- **Supplied material**:
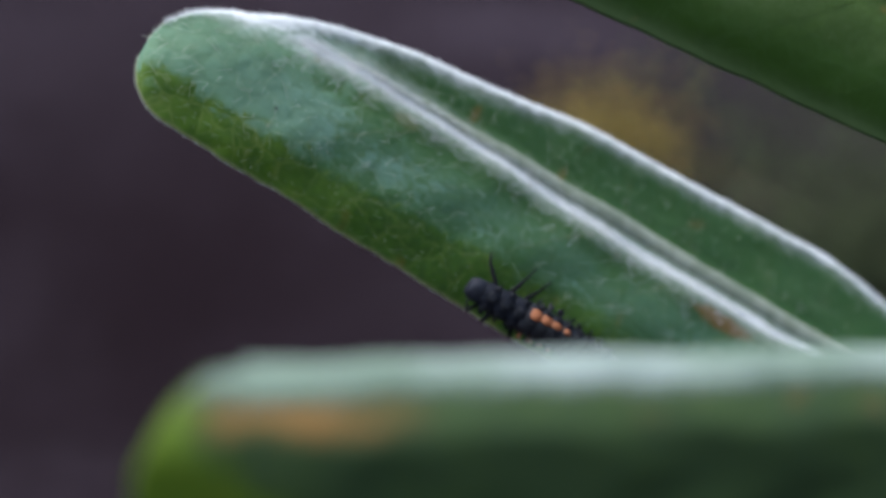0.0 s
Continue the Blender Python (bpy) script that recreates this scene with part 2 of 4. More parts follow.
    # white felt
    ragged = n.math("ADD", n.math("MULTIPLY", n.math("SUBTRACT", n.noise(n.stretch(uv, (0.35, 1.0, 1), -0.35), 3.2, 5, 0.7, 1.0), 0.5), 1.1), n.math("MULTIPLY", n.math("SUBTRACT", n.noise(uv, 0.9, 3, 0.5), 0.5), 0.5))
    lay = n.split(n.layer("felt"))
    m1 = n.math("ADD", n.ramp(n.math("ADD", lay[0], ragged), 0.2, 0.9, 0.68, 0), n.ramp(n.math("ADD", lay[0], n.math("MULTIPLY", ragged, 1.1)), 0.3, 1.5, 0.32, 0))
    m2 = n.math("ADD", n.ramp(n.math("ADD", lay[1], ragged), 0.08, 0.7, 0.75, 0), n.ramp(n.math("ADD", lay[1], n.math("MULTIPLY", ragged, 1.2)), 0.4, 1.9, 0.25, 0))
    felt = n.math("MAXIMUM", m1, m2)
    colour = n.mix(felt, colour, (0.94, 0.96, 0.98))
    rim = n.ramp(n.math("ADD", n.split(n.layer("rim"))[0], n.math("MULTIPLY", n.math("SUBTRACT", grain, 0.5), 0.15)), 0.03, 0.15, 0.6, 0)
    colour = n.mix(rim, colour, (0.26, 0.27, 0.13))
    n.put(n.math("ADD", 0.5, n.math("ADD", n.math("MULTIPLY", grain, 0.2), n.math("MULTIPLY", felt, 0.2))), n.b.inputs["Roughness"])
    height = n.math("ADD", n.math("MULTIPLY", n.ramp(net, 0.0, 0.3), 0.55), n.math("ADD", n.math("MULTIPLY", grain, 0.6), n.math("MULTIPLY", fleck, 0.3)))
    n.bump(height, 0.35, 0.00014)
    return n.base(colour)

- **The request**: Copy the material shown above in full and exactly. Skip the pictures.

- **Solution to the exercise**:
0.0 s
Continue the Blender Python (bpy) script that recreates this scene with part 2 of 4. More parts follow.
    # white felt
    ragged = n.math("ADD", n.math("MULTIPLY", n.math("SUBTRACT", n.noise(n.stretch(uv, (0.35, 1.0, 1), -0.35), 3.2, 5, 0.7, 1.0), 0.5), 1.1), n.math("MULTIPLY", n.math("SUBTRACT", n.noise(uv, 0.9, 3, 0.5), 0.5), 0.5))
    lay = n.split(n.layer("felt"))
    m1 = n.math("ADD", n.ramp(n.math("ADD", lay[0], ragged), 0.2, 0.9, 0.68, 0), n.ramp(n.math("ADD", lay[0], n.math("MULTIPLY", ragged, 1.1)), 0.3, 1.5, 0.32, 0))
    m2 = n.math("ADD", n.ramp(n.math("ADD", lay[1], ragged), 0.08, 0.7, 0.75, 0), n.ramp(n.math("ADD", lay[1], n.math("MULTIPLY", ragged, 1.2)), 0.4, 1.9, 0.25, 0))
    felt = n.math("MAXIMUM", m1, m2)
    colour = n.mix(felt, colour, (0.94, 0.96, 0.98))
    rim = n.ramp(n.math("ADD", n.split(n.layer("rim"))[0], n.math("MULTIPLY", n.math("SUBTRACT", grain, 0.5), 0.15)), 0.03, 0.15, 0.6, 0)
    colour = n.mix(rim, colour, (0.26, 0.27, 0.13))
    n.put(n.math("ADD", 0.5, n.math("ADD", n.math("MULTIPLY", grain, 0.2), n.math("MULTIPLY", felt, 0.2))), n.b.inputs["Roughness"])
    height = n.math("ADD", n.math("MULTIPLY", n.ramp(net, 0.0, 0.3), 0.55), n.math("ADD", n.math("MULTIPLY", grain, 0.6), n.math("MULTIPLY", fleck, 0.3)))
    n.bump(height, 0.35, 0.00014)
    return n.base(colour)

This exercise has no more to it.